SET PROBLEM: Omit all images, then return the remaining material exactly as it stands.

________________

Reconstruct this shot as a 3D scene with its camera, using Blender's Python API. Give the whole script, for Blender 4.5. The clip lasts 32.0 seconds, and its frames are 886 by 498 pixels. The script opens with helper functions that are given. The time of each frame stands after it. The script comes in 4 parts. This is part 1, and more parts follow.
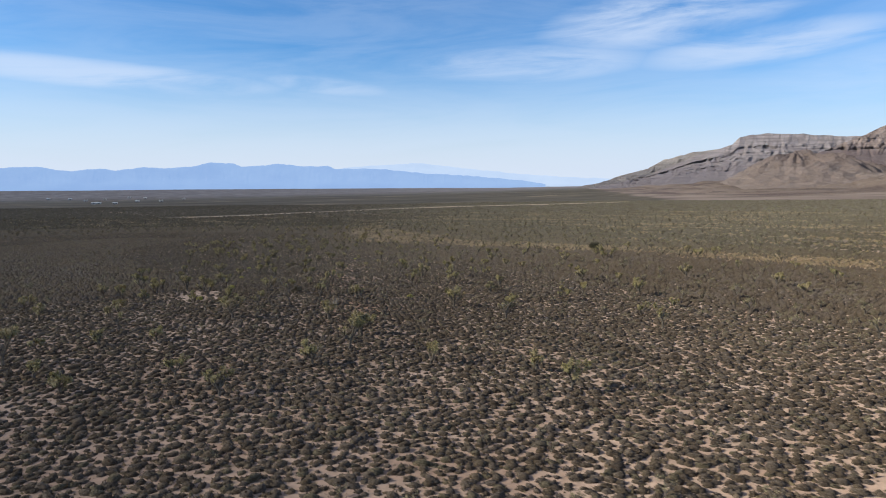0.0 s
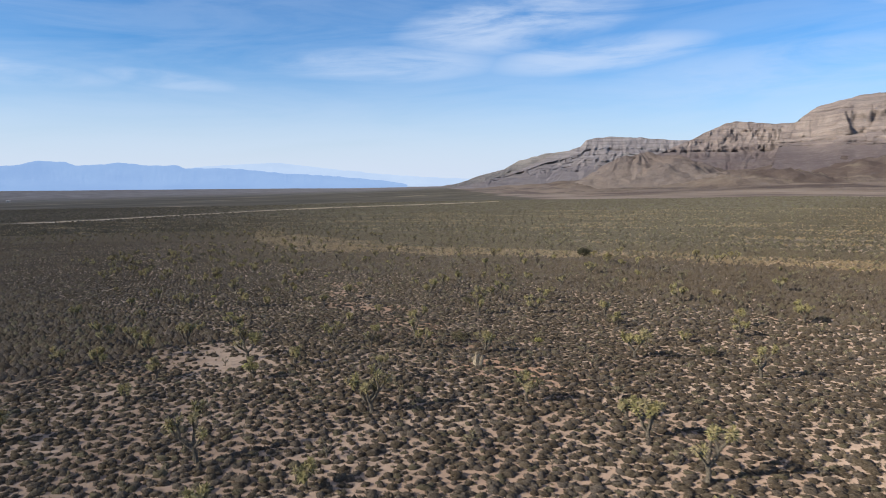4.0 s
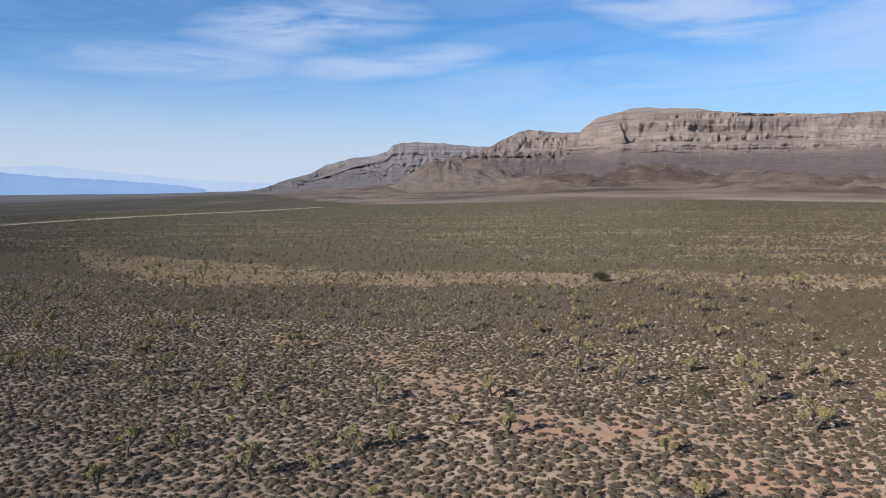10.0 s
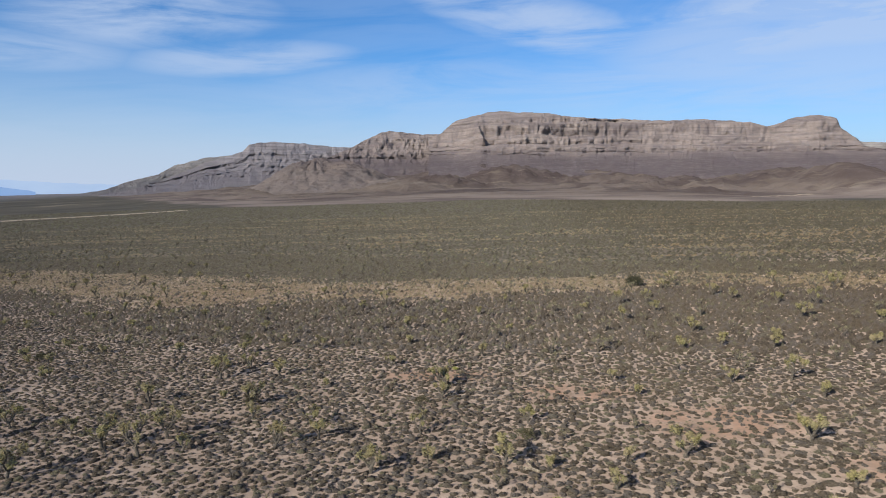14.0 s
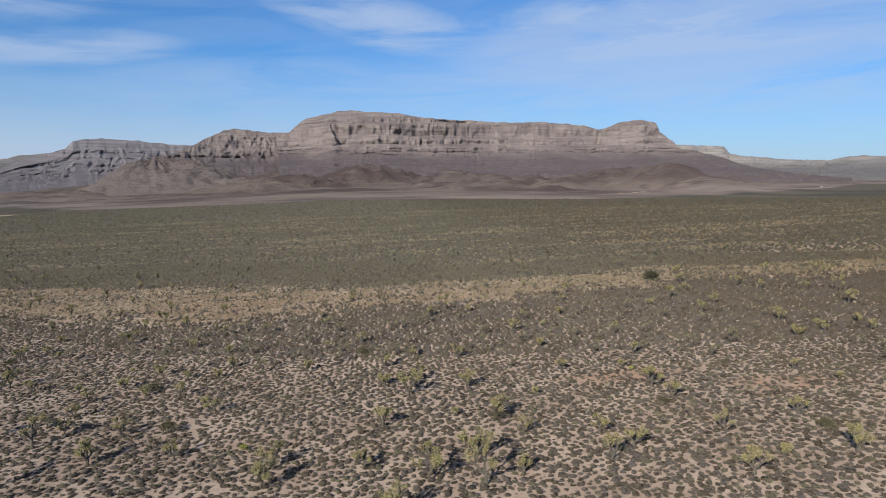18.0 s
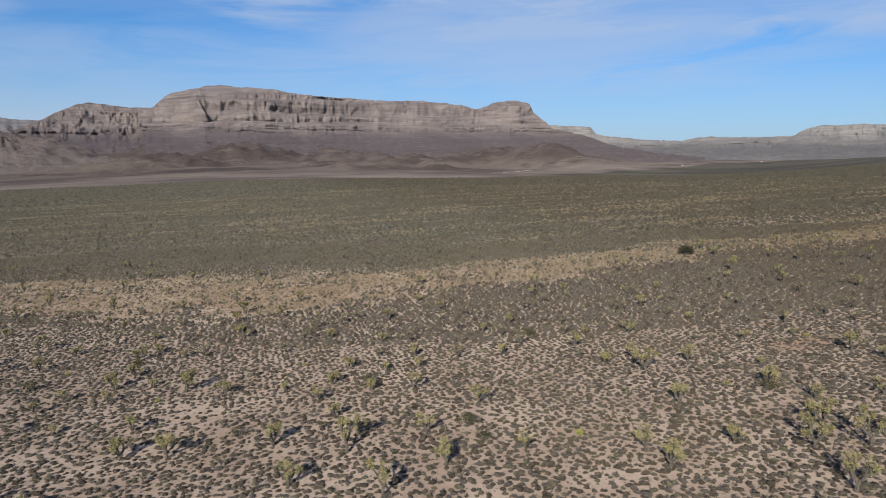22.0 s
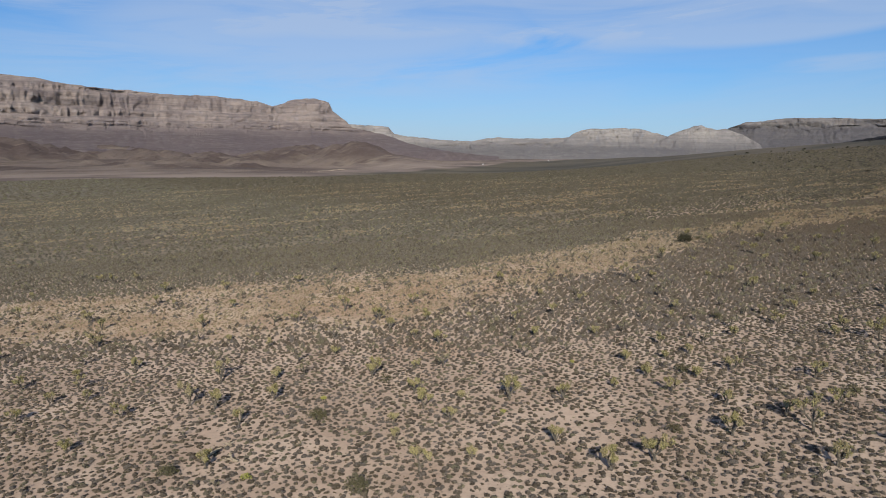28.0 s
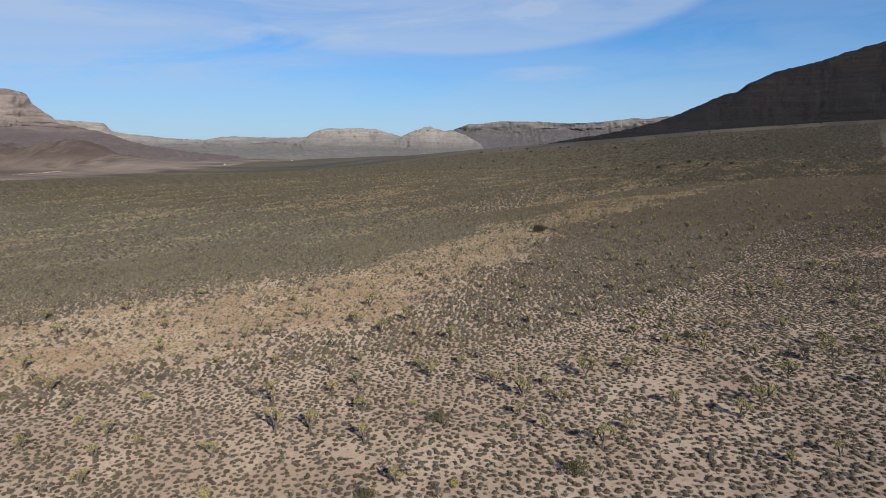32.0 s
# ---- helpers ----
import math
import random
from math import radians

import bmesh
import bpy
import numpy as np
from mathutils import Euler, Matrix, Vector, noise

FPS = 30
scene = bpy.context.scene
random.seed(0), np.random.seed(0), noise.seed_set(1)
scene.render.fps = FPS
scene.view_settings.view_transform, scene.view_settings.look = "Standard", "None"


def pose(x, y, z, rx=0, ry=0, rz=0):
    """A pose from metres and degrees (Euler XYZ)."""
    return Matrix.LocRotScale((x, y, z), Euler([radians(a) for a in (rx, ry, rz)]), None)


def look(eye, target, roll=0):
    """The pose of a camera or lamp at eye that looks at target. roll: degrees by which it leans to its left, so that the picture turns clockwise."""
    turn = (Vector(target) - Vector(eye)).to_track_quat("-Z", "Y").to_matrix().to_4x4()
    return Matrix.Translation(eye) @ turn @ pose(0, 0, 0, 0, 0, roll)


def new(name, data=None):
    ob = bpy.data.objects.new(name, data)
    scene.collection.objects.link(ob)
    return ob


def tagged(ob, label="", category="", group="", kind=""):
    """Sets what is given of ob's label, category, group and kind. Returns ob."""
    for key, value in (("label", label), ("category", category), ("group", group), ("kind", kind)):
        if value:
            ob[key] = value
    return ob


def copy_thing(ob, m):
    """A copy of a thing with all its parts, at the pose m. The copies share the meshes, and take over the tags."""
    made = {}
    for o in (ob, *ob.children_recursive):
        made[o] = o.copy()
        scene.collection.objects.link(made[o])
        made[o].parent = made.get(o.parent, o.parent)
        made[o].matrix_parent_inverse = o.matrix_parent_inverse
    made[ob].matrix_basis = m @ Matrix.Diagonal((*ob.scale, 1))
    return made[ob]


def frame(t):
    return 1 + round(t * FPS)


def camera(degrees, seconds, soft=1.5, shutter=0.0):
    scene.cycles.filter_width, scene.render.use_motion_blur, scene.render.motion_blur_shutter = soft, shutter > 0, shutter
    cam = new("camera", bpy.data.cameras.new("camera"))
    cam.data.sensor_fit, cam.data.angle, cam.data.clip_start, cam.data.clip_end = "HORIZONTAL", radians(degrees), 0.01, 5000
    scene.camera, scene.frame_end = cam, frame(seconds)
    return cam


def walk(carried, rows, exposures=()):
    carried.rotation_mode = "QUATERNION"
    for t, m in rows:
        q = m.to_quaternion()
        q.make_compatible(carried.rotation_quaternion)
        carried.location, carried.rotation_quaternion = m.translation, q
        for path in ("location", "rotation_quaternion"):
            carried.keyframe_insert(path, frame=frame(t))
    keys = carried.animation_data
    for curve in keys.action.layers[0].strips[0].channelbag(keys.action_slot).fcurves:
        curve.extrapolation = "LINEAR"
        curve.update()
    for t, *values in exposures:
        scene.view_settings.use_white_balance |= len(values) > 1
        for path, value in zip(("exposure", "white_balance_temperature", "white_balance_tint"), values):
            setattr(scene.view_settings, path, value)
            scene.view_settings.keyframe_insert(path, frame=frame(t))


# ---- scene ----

________________

RESPONSE TO THIS EXERCISE:
Reconstruct this shot as a 3D scene with its camera, using Blender's Python API. Give the whole script, for Blender 4.5. The clip lasts 32.0 seconds, and its frames are 886 by 498 pixels. The script opens with helper functions that are given. The time of each frame stands after it. The script comes in 4 parts. This is part 1, and more parts follow.
0.0 s
4.0 s
10.0 s
14.0 s
18.0 s
22.0 s
28.0 s
32.0 s
# ---- helpers ----
import math
import random
from math import radians

import bmesh
import bpy
import numpy as np
from mathutils import Euler, Matrix, Vector, noise

FPS = 30
scene = bpy.context.scene
random.seed(0), np.random.seed(0), noise.seed_set(1)
scene.render.fps = FPS
scene.view_settings.view_transform, scene.view_settings.look = "Standard", "None"


def pose(x, y, z, rx=0, ry=0, rz=0):
    """A pose from metres and degrees (Euler XYZ)."""
    return Matrix.LocRotScale((x, y, z), Euler([radians(a) for a in (rx, ry, rz)]), None)


def look(eye, target, roll=0):
    """The pose of a camera or lamp at eye that looks at target. roll: degrees by which it leans to its left, so that the picture turns clockwise."""
    turn = (Vector(target) - Vector(eye)).to_track_quat("-Z", "Y").to_matrix().to_4x4()
    return Matrix.Translation(eye) @ turn @ pose(0, 0, 0, 0, 0, roll)


def new(name, data=None):
    ob = bpy.data.objects.new(name, data)
    scene.collection.objects.link(ob)
    return ob


def tagged(ob, label="", category="", group="", kind=""):
    """Sets what is given of ob's label, category, group and kind. Returns ob."""
    for key, value in (("label", label), ("category", category), ("group", group), ("kind", kind)):
        if value:
            ob[key] = value
    return ob


def copy_thing(ob, m):
    """A copy of a thing with all its parts, at the pose m. The copies share the meshes, and take over the tags."""
    made = {}
    for o in (ob, *ob.children_recursive):
        made[o] = o.copy()
        scene.collection.objects.link(made[o])
        made[o].parent = made.get(o.parent, o.parent)
        made[o].matrix_parent_inverse = o.matrix_parent_inverse
    made[ob].matrix_basis = m @ Matrix.Diagonal((*ob.scale, 1))
    return made[ob]


def frame(t):
    return 1 + round(t * FPS)


def camera(degrees, seconds, soft=1.5, shutter=0.0):
    scene.cycles.filter_width, scene.render.use_motion_blur, scene.render.motion_blur_shutter = soft, shutter > 0, shutter
    cam = new("camera", bpy.data.cameras.new("camera"))
    cam.data.sensor_fit, cam.data.angle, cam.data.clip_start, cam.data.clip_end = "HORIZONTAL", radians(degrees), 0.01, 5000
    scene.camera, scene.frame_end = cam, frame(seconds)
    return cam


def walk(carried, rows, exposures=()):
    carried.rotation_mode = "QUATERNION"
    for t, m in rows:
        q = m.to_quaternion()
        q.make_compatible(carried.rotation_quaternion)
        carried.location, carried.rotation_quaternion = m.translation, q
        for path in ("location", "rotation_quaternion"):
            carried.keyframe_insert(path, frame=frame(t))
    keys = carried.animation_data
    for curve in keys.action.layers[0].strips[0].channelbag(keys.action_slot).fcurves:
        curve.extrapolation = "LINEAR"
        curve.update()
    for t, *values in exposures:
        scene.view_settings.use_white_balance |= len(values) > 1
        for path, value in zip(("exposure", "white_balance_temperature", "white_balance_tint"), values):
            setattr(scene.view_settings, path, value)
            scene.view_settings.keyframe_insert(path, frame=frame(t))


# ---- scene ----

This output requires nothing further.